鉄道模型ファン狂喜乱舞の舞台パフォーマンス、だったと思う。少なくとも厳格な意味での「芝居」とは呼ばないだろう。「だったと思う」という理由は、僕が鉄道模型ファンじゃないから。

1/87の鉄道模型ファン4人(平均年齢72.5歳)と役者1人、手作り楽器の音楽家1人。
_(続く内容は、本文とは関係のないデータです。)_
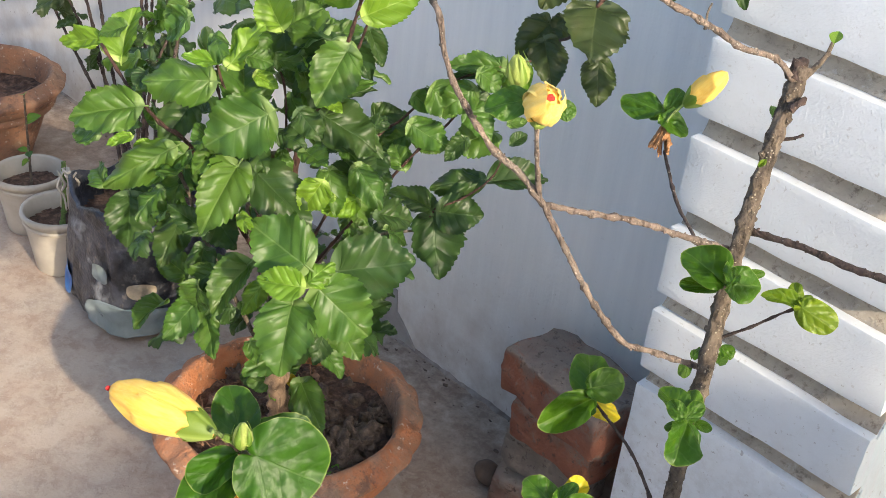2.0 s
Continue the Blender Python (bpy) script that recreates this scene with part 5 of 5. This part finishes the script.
leaf(jas, "ellip", "M", (0.212, 0.616, 0.682), (0.195, 0.620, 0.689), 0.50, (0.15, -0.61, 0.77))
leaf(jas, "ellip", "L", (0.233, 0.579, 0.726), (0.259, 0.566, 0.695), 0.75, (0.36, -0.72, 0.60))
leaf(jas, "ellip", "M", (0.234, 0.597, 0.677), (0.230, 0.580, 0.662), 0.60, (0.41, -0.62, 0.66))
leaf(jas, "ellip", "D", (0.237, 0.625, 0.672), (0.267, 0.617, 0.657), 0.60, (0.18, -0.68, 0.71))
leaf(jas, "ellip", "D", (0.218, 0.633, 0.627), (0.207, 0.612, 0.615), 0.70, (0.61, -0.62, 0.50))
leaf(jas, "ellip", "D", (0.257, 0.638, 0.673), (0.285, 0.632, 0.660), 0.60, (0.29, -0.46, 0.84))
leaf(jas, "ellip", "L", (0.269, 0.573, 0.690), (0.288, 0.599, 0.689), 0.40, (0.49, -0.30, 0.82))
leaf(jas, "ellip", "M", (0.261, 0.668, 0.672), (0.270, 0.684, 0.679), 0.70, (0.27, -0.51, 0.82))
leaf(jas, "ellip", "L", (0.270, 0.633, 0.656), (0.273, 0.648, 0.668), 0.30, (0.65, -0.54, 0.54))
leaf(jas, "serrate", "L", (0.220, 0.690, 0.751), (0.183, 0.685, 0.777), 0.34, (0.55, -0.50, 0.67))
leaf(jas, "serrate", "M", (0.221, 0.690, 0.750), (0.230, 0.703, 0.764), 0.50, (0.18, -0.78, 0.61))
leaf(jas, "serrate", "M", (0.234, 0.664, 0.725), (0.252, 0.701, 0.746), 0.62, (0.37, -0.60, 0.71))
leaf(jas, "serrate", "M", (0.239, 0.651, 0.704), (0.245, 0.675, 0.721), 0.75, (0.23, -0.60, 0.76))
leaf(jas, "serrate", "M", (0.230, 0.646, 0.705), (0.229, 0.670, 0.713), 0.50, (0.42, -0.25, 0.87))
rnd = random.Random(61)
for k in range(44):
    t = rnd.random()
    c = Vector((0.240, 0.615, 0.590)).lerp(Vector((0.214, 0.636, 0.705)), t) + Vector((rnd.uniform(-0.018, 0.030), rnd.uniform(-0.02, 0.03), 0))
    d = Vector((rnd.uniform(-1, 1), rnd.uniform(-1, 0.4), rnd.uniform(-0.3, 0.9))).normalized()
    leaf(jas, "ellip", rnd.choice("DDMML"), c, c + d * rnd.uniform(0.016, 0.030), rnd.uniform(0.5, 0.75), d * 0.3 + Vector((0.3, -0.5, 0.8)))
rnd = random.Random(33)
for k in range(190):
    t = rnd.random()
    c = Vector((0.155, 0.68, 0.54)).lerp(Vector((0.285, 0.63, 0.57)), t) + Vector((rnd.uniform(-0.04, 0.04), rnd.uniform(-0.03, 0.07), rnd.uniform(-0.36, 0.03) + 0.05 * t))
    d = Vector((rnd.uniform(-1, 1), rnd.uniform(-1, 0.6), rnd.uniform(-0.3, 0.8))).normalized()
    leaf(jas, "ellip", rnd.choice("DDDDM"), c, c + d * rnd.uniform(0.028, 0.055), rnd.uniform(0.5, 0.8), d * 0.3 + Vector((0.3, -0.5, 0.8)))


# small weed at the foot of the pillar
weed = thing("weed", (-0.248, 0.912, 0.0), "tiny green weed at the foot of the pillar", "weed")
stem(weed, [(-0.248, 0.912, -0.002), (-0.250, 0.908, 0.012), (-0.246, 0.903, 0.022)], 0.0009, 0.0006, M_STEM_GREEN, "stem", 6)
for turn in (0.4, 2.6, 4.6):
    c = Vector((-0.247, 0.904, 0.018))
    leaf(weed, "ellip", "M", c, c + Vector((math.cos(turn), math.sin(turn), 0.25)) * 0.013, 0.8, (0.1, -0.2, 1.0))


# ---- pots and sack at the back of the terrace ----
def cup(place, label):
    c = thing("plastic_pot", place, label, "plant pot", "white plastic pots")
    part("cup_body", lathe_bm([(0.052, 0.0), (0.054, 0.003), (0.060, 0.05), (0.067, 0.095), (0.069, 0.112), (0.073, 0.114), (0.075, 0.120), (0.073, 0.127), (0.069, 0.128), (0.066, 0.124), (0.063, 0.095), (0.056, 0.03)], 40), M_CUP, c)
    part("rim_band", lathe_bm([(0.0695, 0.100), (0.0715, 0.102), (0.0715, 0.106), (0.0695, 0.108)], 40, cap=False), M_CUP, c)
    part("soil", soil_bm(0.063, 0.093, 0.006, 24, place[0] * 9), M_SOIL, c, "dark soil")
    return c


def sprig(name, place, label, points, r0, r1, material, seed, count, size, shape="serrate", tones="DM"):
    p = thing(name, place, label, "seedling")
    stem(p, points, r0, r1, material, "stem", 6)
    rnd = random.Random(seed)
    a, b = Vector(points[-2]), Vector(points[-1])
    for k in range(count):
        c = a.lerp(b, rnd.random())
        d = Vector((rnd.uniform(-1, 1), rnd.uniform(-1, 1), rnd.uniform(-0.2, 0.6))).normalized()
        leaf(p, shape, rnd.choice(tones), c, c + d * size * rnd.uniform(0.6, 1.2), rnd.uniform(0.5, 0.8), d * 0.2 + Vector((0.3, -0.4, 0.9)))
    return p


cup((-1.537, 0.723, 0.0), "dusty white plastic pot with dark soil and a cut stem")
cup((-1.707, 0.745, 0.0), "dusty white plastic pot with a small green seedling")
C_A, C_B = Vector((-1.537, 0.723, 0.0)), Vector((-1.707, 0.745, 0.0))
sprig("cut_seedling", C_A + Vector((0.02, -0.01, 0.09)), "bare cut green-brown stem in a white pot", [C_A + Vector((0.02, -0.01, 0.08)), C_A + Vector((0.025, 0.0, 0.16)), C_A + Vector((0.035, 0.0, 0.24))], 0.005, 0.0045, M_STEM_GREEN, 3, 0, 0.03)
sprig("seedling", C_B + Vector((0.0, 0.0, 0.09)), "small seedling with fresh green leaves in a white pot", [C_B + Vector((0.0, 0.0, 0.08)), C_B + Vector((0.004, 0.0, 0.13)), C_B + Vector((0.012, 0.0, 0.30))], 0.003, 0.002, M_BARK, 5, 5, 0.03, "ellip", "LM")

SACK = Vector((-1.336, 0.794, 0.0))
sack = thing("plastic_sack", SACK, "dark printed plastic sack used as a planter", "planter")
sack.scale = (1.10, 1.10, 1.04)


def crumple(a, r, z):
    c, s = abs(math.cos(a)), abs(math.sin(a))
    square = 1 / (c ** 4 + s ** 4) ** 0.25
    q = Vector((math.cos(a) * 3, math.sin(a) * 3, z * 22))
    fold = 0.010 * noise.noise(q) + 0.005 * noise.noise(q * 2.6)
    return (r * (square - 1) * 0.8 + fold * (r > 0.05), 0.010 * math.sin(5 * a + 1) * max(0, (z - 0.18) / 0.05))


sack_body = part("sack_body", lathe_bm([(0.100, 0.0), (0.112, 0.008), (0.118, 0.03), (0.120, 0.06), (0.117, 0.10), (0.112, 0.14), (0.108, 0.18), (0.106, 0.215), (0.109, 0.230), (0.103, 0.232), (0.100, 0.20), (0.098, 0.16)], 72, crumple), M_BAG, sack)
part("soil", soil_bm(0.105, 0.185, 0.010, 30, 3.0), M_SOIL, sack, "dark soil")


def print_patch(a0, a1, z0, z1, material, label):
    """A printed patch that follows the sack's side."""
    bm, rows = bmesh.new(), []
    for i in range(17):
        row = []
        for j in range(25):
            c, s = j / 12 - 1, i / 8 - 1
            k = math.sqrt(max(0, 1 - abs(s) ** 3))
            a, z = (a0 + a1) / 2 + c * k * (a1 - a0) / 2, (z0 + z1) / 2 + s * (z1 - z0) / 2
            r = 0.1195 - 0.03 * max(0, z - 0.06)
            dr, _ = crumple(a, r, z)
            row.append(bm.verts.new(((r + dr + 0.0025) * math.cos(a), (r + dr + 0.0025) * math.sin(a), z)))
        rows.append(row)
    for p, q in zip(rows, rows[1:]):
        for j in range(24):
            bm.faces.new((p[j], p[j + 1], q[j + 1], q[j]))
    return part("print_patch", bm, material, sack, label)


print_patch(-1.45, -0.15, 0.012, 0.075, M_BAG_PALE, "pale grey-blue printed patch")
print_patch(-0.78, -0.42, 0.092, 0.122, M_BAG_CREAM, "faded cream printed blotch")
print_patch(-1.35, -1.02, 0.105, 0.140, M_BAG_PALE, "pale grey printed shape")
print_patch(-0.30, -0.05, 0.115, 0.150, M_BAG_CREAM, "faded cream printed blotch")
print_patch(-2.35, -2.0, 0.015, 0.085, M_BAG_BLUE, "blue printed corner")
bm, rnd = bmesh.new(), random.Random(6)
for k in range(9):
    p = Vector((-0.10, -0.085, 0.20)) + Vector((rnd.uniform(-0.012, 0.012), rnd.uniform(-0.012, 0.012), 0))
    tube_bm([p + Vector((rnd.uniform(-0.015, 0.015), rnd.uniform(-0.015, 0.015), 0.045)), p + Vector((rnd.uniform(-0.012, 0.012), rnd.uniform(-0.012, 0.012), 0.02)), p, p + Vector((rnd.uniform(-0.012, 0.012), 0, -0.03))], 0.002, 0.0016, 5, 0.2, 0.01, 0.008, k, bm)
part("tie_cord", bm, M_CUP, sack, "frayed pale plastic tie")

# thin plant that grows in the sack
thin = thing("thin_shrub", SACK + Vector((0, 0, 0.18)), "thin tall shrub with sparse greyish leaves in a sack", "shrub")
rnd = random.Random(44)
for k in range(10):
    a = rnd.uniform(0, 6.283)
    foot = SACK + Vector((0.03 * math.cos(a), 0.03 * math.sin(a), 0.17))
    top = SACK + Vector((rnd.uniform(-0.28, 0.20), rnd.uniform(-0.16, 0.18), rnd.uniform(0.52, 0.92)))
    mid = foot.lerp(top, 0.5) + Vector((rnd.uniform(-0.03, 0.03), rnd.uniform(-0.03, 0.03), 0.04))
    stem(thin, [foot, mid, top], 0.0042, 0.0018, M_BARK_DARK, "branch", 6)
    for j in range(11):
        c = mid.lerp(top, rnd.uniform(0.2, 1.0)) + Vector((rnd.uniform(-0.02, 0.02), rnd.uniform(-0.02, 0.02), 0.01))
        d = Vector((rnd.uniform(-1, 1), rnd.uniform(-1, 1), rnd.uniform(-0.4, 0.5))).normalized()
        leaf(thin, "serrate", rnd.choice("DDB"), c, c + d * rnd.uniform(0.03, 0.055), rnd.uniform(0.45, 0.7), d * 0.2 + Vector((0.3, -0.4, 0.9)))

back_pot = pot("plant_pot", (-2.065, 0.805, 0.0), 0.95, "terracotta pot at the back of the terrace, coloured for shade", M_TERRA_SHADED)
back_soil = tagged(part("soil", soil_bm(0.152, 0.14, 0.01, 30, 7.0), M_SOIL, None), "dark soil in the back terracotta pot", "soil", kind="stuff")
back_soil.location = (-2.065, 0.805, 0.0)
B_P = Vector((-2.065, 0.805, 0.0))
for k in range(3):
    top = B_P + Vector((0.10 * k - 0.05, 0.05 - 0.06 * k, 0.62 + 0.06 * k))
    sprig("potted_plant", B_P + Vector((0.02 * k, 0, 0.14)), "thin leafy plant in the back terracotta pot", [B_P + Vector((0.02 * k, 0, 0.13)), B_P + Vector((0.03 * k, 0.01, 0.32)), top], 0.004, 0.002, M_BARK_DARK, 50 + k, 12, 0.06, "serrate", "DM")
Mnemo Parkというくらいなのだから、何らかの形で「お年寄りの記憶」についての話になるだろうという予想はついたが、まさか鉄道模型搭載のカメラ・及びその スクリーンに混在して映し出される実写映像とシンクロして模型操作者達が演技し、過去を語る趣向とは、なかなかもって、鉄道模型を超えてオタクっぽい。

全体の筋書きの中に挿入されるボリウッド映画の筋書きがカシミールを舞台にしているのはどういう意味があるのだろうか? 長い間風光明媚、異宗教 が共存し独自の文化を築いたカシミールとスイスとを対比させているのか? などと難しいことをついつい考えるが、そんなことを考え出しては素直にこのパ フォーマンスを楽しむことは出来ないだろう。案の定、ボリウッド映画の多くがスイスロケをしてるから、という何だかそっけない理由ではあった。

なんだか、カシミールの話にしても、「肉の山」にしても、スイスの牧畜業の話にしても、シリアスなのかそうでないのか、何らかのコンテクストに結 び付けたいのか結び付けたくないのか、老人一人ひとりの「記憶」と、その手が確かに生み出した成果としての「モデル」をどう結び付けたいのか結び付けたく ないのか、それがどうにも見えてこないのは、まぁ、なんにせよ、

①この舞台にあって最も存在感を示していたのは鉄道模型とジオラマであったから。
②舞台の上にいて、老人達が最も生き生きと語ったのは鉄道模型についてであったから。
③でも、老人達が最も得意げな顔を見せて輝いたのは、上演後に、「観客の皆さん、舞台に降りてきて、近くで模型をご覧になっていいですよ」と言ったときであったから。
と、こういう理由なのだろう。

要は、演出家の考えたプロットは、鉄道模型を超えられなかった、ということになる。
色々な趣向や、知られていない数字や、事実や、歴史や、そういうものを組み合わせて舞台に載せてみても、やっぱり、バーゼル鉄道模型友の会まで出かけて、そこで彼らと2時間色んな話をするほうが、なんの先入観もなく、もっと面白いに違いない。

いや、このパフォーマンスも面白かったのは面白かったのだけれど、それは、実は、
「パフォーマンス自体が面白かった」というより、
「パフォーマンス自体を楽しんでいる老人の姿が面白かった」という方が正しい。そしてそれは、この老人達が「ずぶの素人であるに相違ない」という、僕が立てた前提に基づく。

ただもし、この老人達の語る過去が全てフィクションで、舞台上の鉄道模型も実はこの舞台のためだけに作られていて、老人達の素人っぽい所作が全て演出の成果であったなら、その時は脱帽しよう。そうでなければ、やはり、バーゼル鉄道模型友の会まで出かけた方が面白そうだ。